INSTRUCTIONS FOR THE TASK =>
Everything from the line that contains "Continue the Blender" through the last line of the listing must be copied exactly, with both of those lines included and no others.

RAW DATA =>
====================

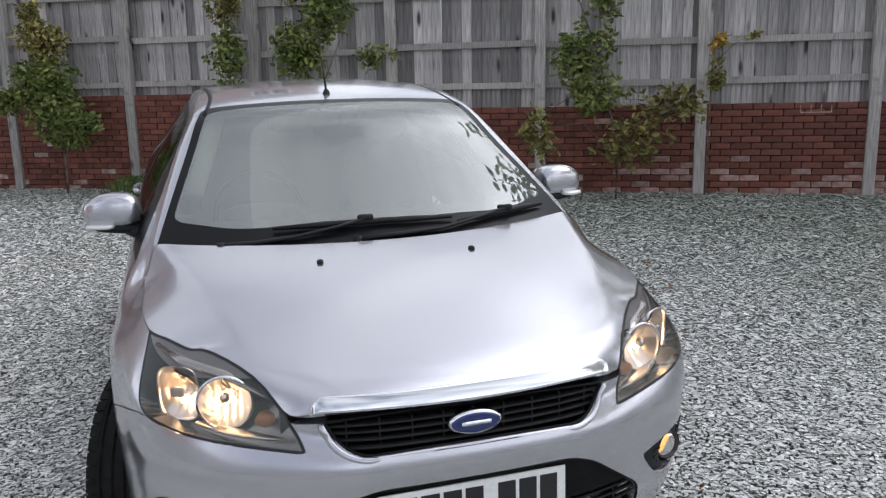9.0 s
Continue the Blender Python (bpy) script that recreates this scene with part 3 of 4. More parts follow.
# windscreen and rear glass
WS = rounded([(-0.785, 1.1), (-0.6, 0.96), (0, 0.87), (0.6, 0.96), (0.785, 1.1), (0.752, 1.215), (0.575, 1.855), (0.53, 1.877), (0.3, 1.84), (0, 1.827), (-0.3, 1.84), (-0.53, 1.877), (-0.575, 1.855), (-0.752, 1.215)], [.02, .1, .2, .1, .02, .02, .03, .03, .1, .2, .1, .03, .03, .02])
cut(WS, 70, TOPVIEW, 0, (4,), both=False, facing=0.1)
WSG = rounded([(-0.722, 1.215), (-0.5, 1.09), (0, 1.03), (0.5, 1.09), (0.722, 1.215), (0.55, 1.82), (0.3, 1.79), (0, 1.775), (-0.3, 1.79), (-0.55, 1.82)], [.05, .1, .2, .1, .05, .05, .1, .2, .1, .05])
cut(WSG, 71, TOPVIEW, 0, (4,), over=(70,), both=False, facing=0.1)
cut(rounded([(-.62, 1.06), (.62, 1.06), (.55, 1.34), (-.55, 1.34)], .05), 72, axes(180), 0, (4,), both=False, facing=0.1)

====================

FINISHED TASK =>
Continue the Blender Python (bpy) script that recreates this scene with part 3 of 4. More parts follow.
# windscreen and rear glass
WS = rounded([(-0.785, 1.1), (-0.6, 0.96), (0, 0.87), (0.6, 0.96), (0.785, 1.1), (0.752, 1.215), (0.575, 1.855), (0.53, 1.877), (0.3, 1.84), (0, 1.827), (-0.3, 1.84), (-0.53, 1.877), (-0.575, 1.855), (-0.752, 1.215)], [.02, .1, .2, .1, .02, .02, .03, .03, .1, .2, .1, .03, .03, .02])
cut(WS, 70, TOPVIEW, 0, (4,), both=False, facing=0.1)
WSG = rounded([(-0.722, 1.215), (-0.5, 1.09), (0, 1.03), (0.5, 1.09), (0.722, 1.215), (0.55, 1.82), (0.3, 1.79), (0, 1.775), (-0.3, 1.79), (-0.55, 1.82)], [.05, .1, .2, .1, .05, .05, .1, .2, .1, .05])
cut(WSG, 71, TOPVIEW, 0, (4,), over=(70,), both=False, facing=0.1)
cut(rounded([(-.62, 1.06), (.62, 1.06), (.55, 1.34), (-.55, 1.34)], .05), 72, axes(180), 0, (4,), both=False, facing=0.1)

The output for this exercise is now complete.